The pair hoped their lack of worldliness might give them an edge.
“We thought, well, maybe we can get a little sympathy out of some of these people – like, ‘Oh, you’ve never been let me help you out,’ ” says Moss, who turns 25 Thursday. “Maybe our Southern charm will help us out.”
They also hoped other teams might view them as more naïve than they are.
“A lot of people have a stereotype of us just being redneck, or not being able to function outside of the South,” Davis says. But “both of us are pretty smart guys, and both of us have put ourselves in pretty stressful situations before, and I think a lot of the teams are looking at us and kind of underestimating us.”

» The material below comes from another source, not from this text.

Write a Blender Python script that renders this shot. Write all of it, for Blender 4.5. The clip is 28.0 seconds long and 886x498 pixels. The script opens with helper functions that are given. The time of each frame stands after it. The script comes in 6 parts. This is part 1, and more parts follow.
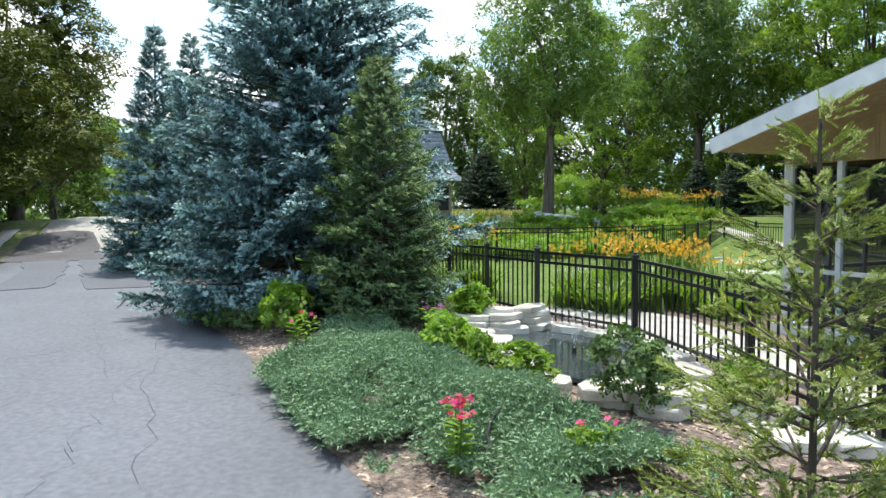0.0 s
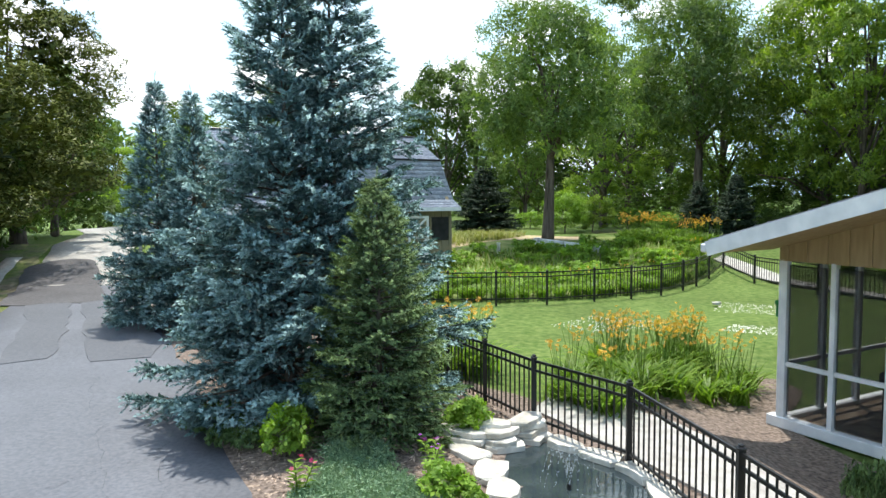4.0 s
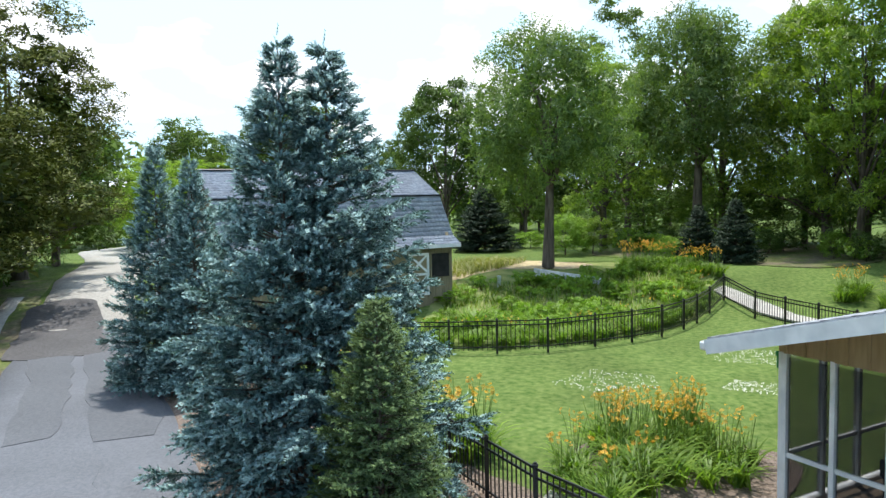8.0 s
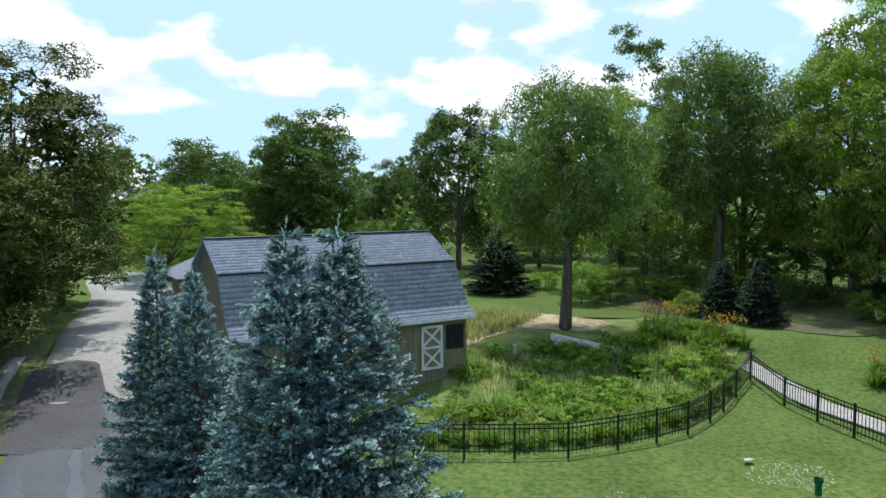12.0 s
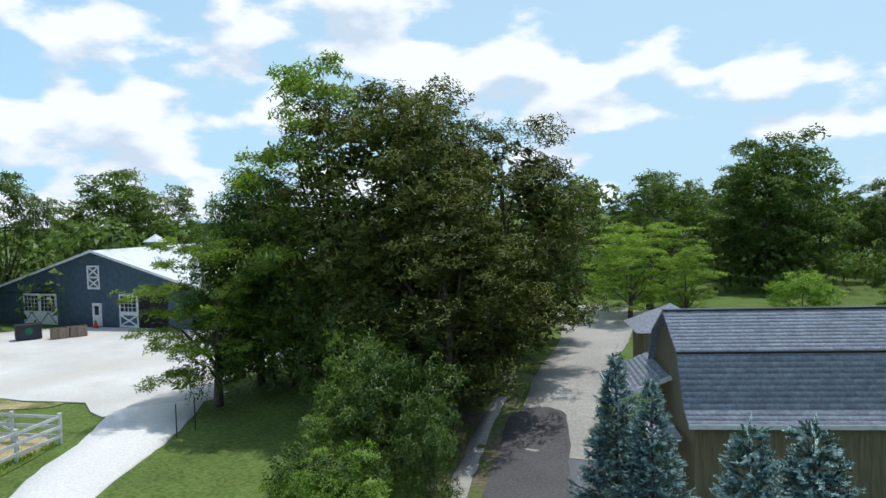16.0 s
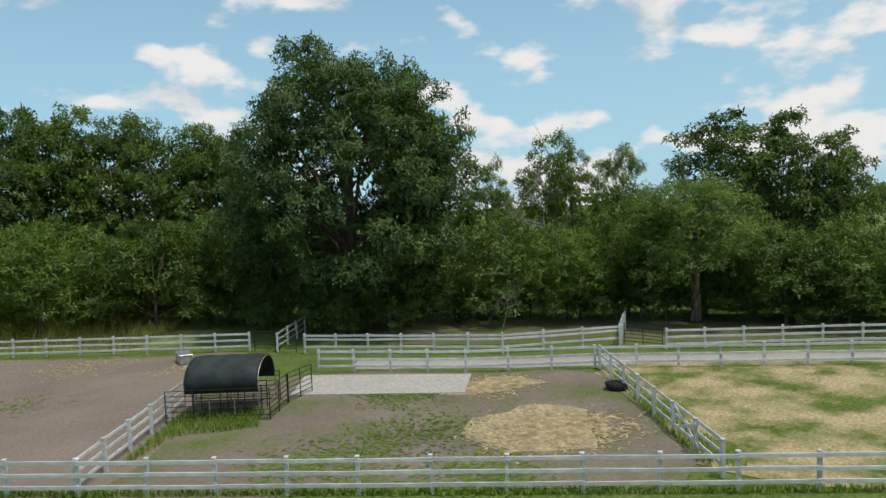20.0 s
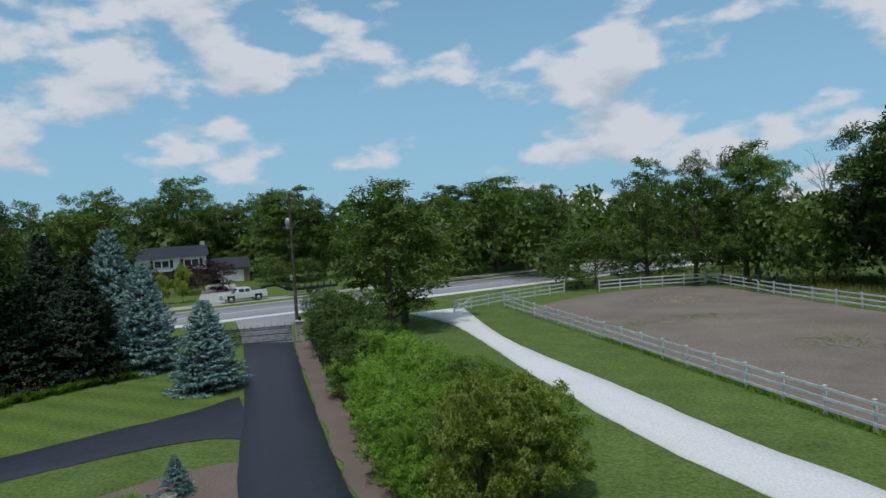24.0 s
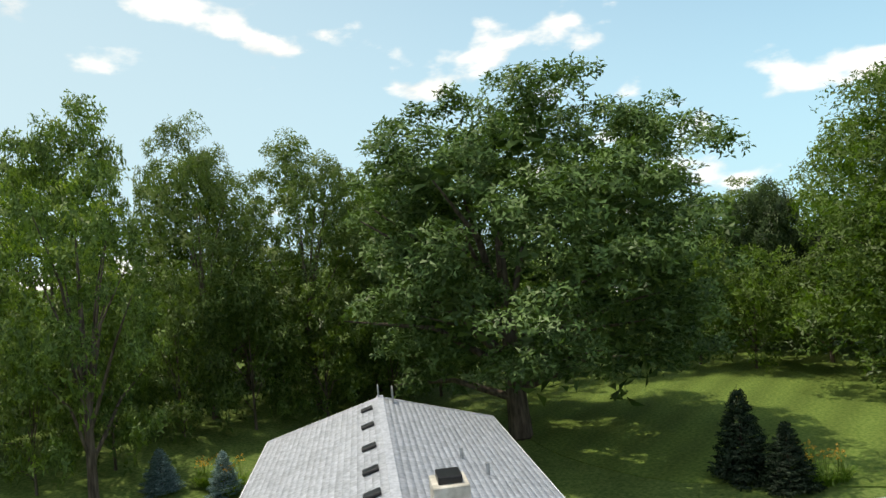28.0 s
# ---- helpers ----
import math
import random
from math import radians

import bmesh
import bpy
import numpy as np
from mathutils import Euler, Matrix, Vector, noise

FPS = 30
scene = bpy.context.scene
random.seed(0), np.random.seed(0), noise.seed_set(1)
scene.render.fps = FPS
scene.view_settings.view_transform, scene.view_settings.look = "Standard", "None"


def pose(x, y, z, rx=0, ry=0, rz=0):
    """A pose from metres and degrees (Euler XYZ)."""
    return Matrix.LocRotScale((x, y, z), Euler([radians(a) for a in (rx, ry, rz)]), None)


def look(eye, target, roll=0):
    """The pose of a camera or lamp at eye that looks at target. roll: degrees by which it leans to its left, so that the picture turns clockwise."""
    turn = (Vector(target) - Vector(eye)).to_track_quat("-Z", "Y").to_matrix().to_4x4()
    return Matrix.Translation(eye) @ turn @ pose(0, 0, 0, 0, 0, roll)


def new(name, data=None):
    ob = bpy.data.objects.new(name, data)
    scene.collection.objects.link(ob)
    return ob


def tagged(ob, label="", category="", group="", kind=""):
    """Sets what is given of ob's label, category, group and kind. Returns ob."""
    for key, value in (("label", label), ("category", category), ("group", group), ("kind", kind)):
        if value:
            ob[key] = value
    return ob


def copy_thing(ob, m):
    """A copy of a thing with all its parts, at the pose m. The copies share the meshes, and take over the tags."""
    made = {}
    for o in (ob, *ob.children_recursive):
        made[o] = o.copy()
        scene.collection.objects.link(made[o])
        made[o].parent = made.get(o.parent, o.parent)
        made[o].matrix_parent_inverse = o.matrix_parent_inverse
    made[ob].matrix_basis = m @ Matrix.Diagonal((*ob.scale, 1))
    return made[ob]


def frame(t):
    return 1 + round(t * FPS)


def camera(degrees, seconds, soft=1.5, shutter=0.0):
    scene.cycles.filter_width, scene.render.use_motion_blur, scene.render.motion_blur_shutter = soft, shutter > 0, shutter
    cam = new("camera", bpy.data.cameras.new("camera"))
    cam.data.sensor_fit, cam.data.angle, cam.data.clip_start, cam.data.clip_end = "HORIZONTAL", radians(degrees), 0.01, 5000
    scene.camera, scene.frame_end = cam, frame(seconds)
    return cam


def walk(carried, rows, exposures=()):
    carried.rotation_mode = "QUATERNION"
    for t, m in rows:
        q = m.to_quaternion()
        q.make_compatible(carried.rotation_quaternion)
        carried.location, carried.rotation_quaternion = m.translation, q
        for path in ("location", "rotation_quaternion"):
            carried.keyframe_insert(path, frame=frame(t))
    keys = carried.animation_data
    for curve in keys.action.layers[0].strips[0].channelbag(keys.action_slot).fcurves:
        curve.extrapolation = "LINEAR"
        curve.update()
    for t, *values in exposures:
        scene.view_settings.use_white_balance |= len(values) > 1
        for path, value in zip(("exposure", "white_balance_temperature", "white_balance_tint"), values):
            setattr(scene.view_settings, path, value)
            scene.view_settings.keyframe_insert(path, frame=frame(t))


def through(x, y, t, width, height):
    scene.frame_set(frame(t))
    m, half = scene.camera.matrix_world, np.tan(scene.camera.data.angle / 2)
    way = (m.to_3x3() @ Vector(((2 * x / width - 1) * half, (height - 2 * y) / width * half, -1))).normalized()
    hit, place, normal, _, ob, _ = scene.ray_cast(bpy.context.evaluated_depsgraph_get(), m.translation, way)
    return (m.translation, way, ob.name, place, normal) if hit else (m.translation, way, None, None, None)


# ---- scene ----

Davis had to leave his wife, Casey, and 1-year-old daughter, Braylee, behind to compete – a tough decision, although he says “she was real supportive.” He adds that Moss is single, and “if this is going in the Charlotte market, Daniel might want that to be in capital letters.”
The season has already been filmed in its entirety; we’ll have to wait and see how many of the 30,000 miles and nine countries on five continents Davis and Moss got to travel. Meanwhile, they’re back working 24-hours-on, 48-hours-off rotations at the Gaffney Fire Department – Davis as a lieutenant at a substation, Moss as a firefighter downtown. If they strike it rich, though, will they keep their jobs?
“If we had a million dollars we talked about it. We would pay off debts, and we would kind of get everything situated,” Moss says. “But we said from the beginning: No matter how much money we end up with at the end of the show, we’re still gonna be firemen. We got into the fire service ’cause we like helping people.”